To be sure, strong women characters have been around for centuries. Antigone was no slouch, and if you knew what was good for you, you didn’t mess with Lady Macbeth. But what’s new about the current pack of powerful females is that by and large they’re not punished for their bold, pushy ways. They get by with their brassiness. From the singer Pink to Jada Pinkett Smith — who plays a purposeful, principled nurse in the new cable series “Hawthorne” — such women aren’t forced to apologize for forthrightness and verve.


“The really revolutionary aspect of these (characters) is that they don’t have to pay for their arrogance and toughmindedness and brashness with the usual penance and retribution,” says Molly Haskell, film critic and author of “Frankly My Dear: ‘Gone With the Wind’ Revisited” (2009).


“Television in general is much more hospitable ... to interesting, edgy women.”


Another fresh aspect of strong women in pop culture is their attractiveness and desirability. In previous incarnations, the tough gal often was depicted as a wallflower. In Hunter’s breakthrough role in the 1987 film “Broadcast News,” she was no Grace; her Jane Craig was dynamite on the job, but she fizzled out when it came to a personal life. That was typical: During the work week, this kind of woman may have been the boss — but come Saturday night, she was stuck at home with her VCR and her cats.


Nowadays, many female characters are both pugnacious and popular.

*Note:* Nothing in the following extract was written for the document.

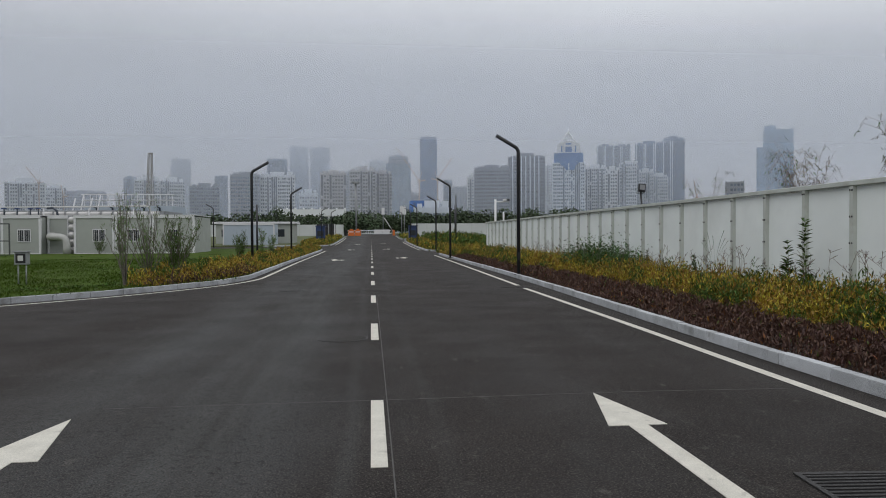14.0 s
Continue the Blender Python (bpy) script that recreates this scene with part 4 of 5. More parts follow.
strip_panel = part("lower_panel", box(0.09, 0.335, -0.01, 0.004, 0.02, 0.70, 0.004), PANEL_WHITE, machine, "white lower front panel")
part("speaker_ring", disc(0.212, -0.012, 0.53, 0.092, 0.012, sides=28), SILVER, machine)
grille = part("speaker_grille", disc(0.212, -0.018, 0.53, 0.078, 0.01, sides=28), BLACK_PANEL, machine, "round dark speaker grille")
for i in range(-3, 4):
    hw = math.sqrt(max(0.066 ** 2 - (i * 0.019) ** 2, 0.0001))
    part("grille_bar", box(0.212 - hw, 0.212 + hw, -0.026, -0.022, 0.525 + i * 0.019, 0.534 + i * 0.019), GREY_METAL, grille)
part("round_plate_ring", disc(0.212, -0.012, 0.272, 0.096, 0.012, sides=28), SILVER, machine)
part("round_plate", disc(0.212, -0.018, 0.272, 0.083, 0.012, sides=28), COPPER, machine, "round copper cover plate")

column = part("camera_column", box(0.43, 0.71, -0.06, 0.24, -0.01, 1.57, 0.018), COPPER, machine)
pill = [(0.46 + 0.11 - 0.11 * math.cos(a), 0.40 - 0.11 * math.sin(a)) for a in [math.pi * k / 14 for k in range(15)]]
pill += [(0.57 + 0.11 * math.cos(a), 1.41 + 0.11 * math.sin(a)) for a in [math.pi * k / 14 for k in range(15)]]
part("black_glass_front", prism(pill, -0.072, -0.055, axis="y"), BLACK_GLASS, machine, "tall black glass front with rounded ends")
part("column_hood", rod([(0.57, -0.10, 1.40), (0.57, -0.05, 1.40)], 0.122, 24, caps=False), COPPER, machine)
part("hood_lens", disc(0.57, -0.074, 1.41, 0.03, 0.01, sides=20), BLACK_PANEL, machine)
part("hood_visor", prism([(0.57 + 0.122 * math.cos(q), 1.40 + 0.122 * math.sin(q)) for q in [math.pi * k / 16 for k in range(17)]] + [(0.57 + 0.108 * math.cos(q), 1.40 + 0.108 * math.sin(q)) for q in [math.pi * k / 16 for k in range(16, -1, -1)]], -0.135, -0.06, axis="y"), COPPER, machine)
part("maker_mark", box(0.50, 0.63, -0.076, -0.071, 0.685, 0.705), SILVER, machine, "small silver maker's mark")
part("status_lamp", box(0.54, 0.61, -0.076, -0.071, 1.315, 1.33), SILVER, machine)
for r in range(3):
    for c in range(3):
        part("keypad_button", box(0.505 + c * 0.048, 0.54 + c * 0.048, -0.079, -0.071, 0.45 + r * 0.04, 0.478 + r * 0.04, 0.002), GREY_METAL, machine)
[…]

Even with a smart mouth and comically poor housekeeping skills, Hunter’s character in “Saving Grace” is not exactly hard up for male companionship. She has a rich and varied social life. She’s a party girl, able to knock back a half-dozen Budweisers and fill up a trio of ashtrays in a single night, but somehow she’s on time for work the next morning. McCormack’s character in “In Plain Sight” is notoriously short-tempered and ill-mannered, but if you’re in trouble, you want her in your corner. And she’s dating a handsome pro athlete.


In the current film “Night at the Museum: Battle of the Smithsonian,” Amy Adams portrays Amelia Earhart as bold, dauntless, daring — and sexually aggressive with Ben Stiller’s character. The self-confident Stephanie (Sandra Oh) in the 2004 film “Sideways” has no problem speaking her mind — or filling her dance card.


Why are such women showing up on our screens, pages and iPods?


Tracking down a single tap root for a cultural shift is always tricky, but many of the works featuring powerful, alluring female characters — such as “Nurse Jackie” and “Saving Grace” — are created or produced by women. And some observers chalk up the change at least partially to the impressive showing by Sen. Hillary Clinton in the 2008 Democratic presidential primaries. Clinton didn’t get the nomination, but she went further than has any previous female candidate.


“I think Clinton is a sort of breakthrough figure, someone who initially inspired huge resistance and gradual, growing acceptance,” Haskell says.


Meg Wolitzer, an author whose novels feature complex female characters, says, “If tough, outspoken women have entered the cultural mainstream now, it would indeed seem to have something to do with Hillary — or least with the churning times that led up to a Hillary ascendance.


“When Hillary debated or campaigned ... as a country we became comfortable with the idea that women could be strong and knowledgeable,” adds Wolitzer, whose latest novel “The Ten-Year-Nap” (2008) was a best seller.


Yet neither Haskell nor Wolitzer is ready to say that intriguing female characters are the new norm. “We may not be comfortable yet with tough and outspoken women,” says Wolitzer, “but we now finally know they live and walk among us and they often have a great deal to offer.”


Meanwhile, the feisty female continues to show up — often without calling ahead and certainly without knocking. In Anita Brookner’s new novel “Strangers” (Random House), a retired banker named Paul is offended by but still oddly drawn to Vicky Gardner, a vivacious, attractive divorcee of no fixed address. In many of Brookner’s previous 23 novels, such women endured sad or tedious fates as they discovered the price of female freedom: isolation and loneliness.


Gardner, however, who “saw no reason why her wishes should not be granted,” who is depicted as “a life force, a prime mover,” does just fine.


She pleases herself, not a husband — and doesn’t suffer for it.


Somewhere, Edith Wharton is choking on her scone.